Yeltsin Admits Aid Misses Chechnya

THE LOST $100 MILLION

More than $100 million of Russian aid destined for reconstruction projects in war-shattered Chechnya has disappeared this year, Russian President Boris Yeltsin charged yesterday in the first official acknowledgment of wide-scale official corruption in reparations payments.

"The devil only knows where the money is going," Mr. Yeltsin said after a 90-minute meeting with Chechen President Aslan Maskhadov in the Kremlin.

Chechen officials have often complained that Moscow has done little to help rebuild the breakaway republic that its warplanes and artillery reduced to rubble during 20 months of fighting. Before yesterday's presidential meeting, top Chechen negotiator Movladi Udugov said his government would present demands totalling a massive $260 billion, more than half Russia's annual income.

Yeltsin said that while Moscow had allocated $138 million to Chechnya this year, only $21 million had reached the National Bank of Chechnya. "Thorough work must be done to establish where the rest of the sum was lost," the Russian president warned.

Yesterday's meeting, the first since the two presidents signed a peace treaty last May, was "a step towards one another," Yeltsin told reporters afterwards. But the two leaders appeared to have made no progress on the crucial issue that divides them - Chechnya's independence.

Mr. Maskhadov had come to Moscow insisting that the Russians should recognize his republic's sovereignty. "Our relations should be equal, based on a full-scale interstate treaty which would envisage mutual recognition, establishing embassies, and noninterference in one another's internal affairs," he said.

That, the Russians have repeatedly pointed out, would violate the terms of the truce signed a year ago that ended the 21-month war. Under the terms of that cease-fire, the question of Chechnya's status - part of the Russian Federation or not - was left deliberately unanswered until 2001.

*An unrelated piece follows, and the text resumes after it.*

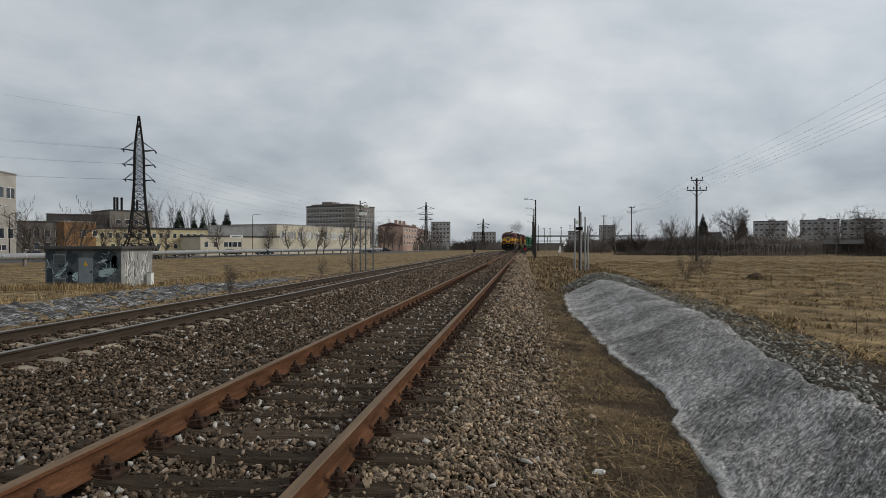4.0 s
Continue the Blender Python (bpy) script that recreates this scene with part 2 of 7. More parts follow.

A new treaty is to be drawn up, creating a "common economic, defense, and air space," Yeltsin announced Monday. But he said nothing about Moscow's key economic interest in Chechnya: an oil pipeline.

Chechnya has Russia over a barrel when it comes to Moscow's ambitions to keep a grip on regional oil exports, since Moscow depends on a 95-mile stretch of oil pipeline that runs through Chechnya.

Russia is desperate to ensure that as much of Azerbaijan's newly discovered oil as possible should be pumped to the outside world through Russian territory, rather than through neighboring Georgia. The first "early" oil is due to come on stream later this year, and Russia has already signed a deal to carry it to the Black Sea port of Novorossisk.

To fulfill the deal, it needs to make use of a stretch of pipe in Chechnya, but Grozny has been demanding 10 times as much in transport fees as Moscow says it is ready to pay.

And in a dispute that goes to the heart of the conflict over sovereignty, Russian Security Council chief Ivan Rybkin's proposal that Russia should both repair and guard the pipeline clashes with Chechyna's insistence that its troops ensure security.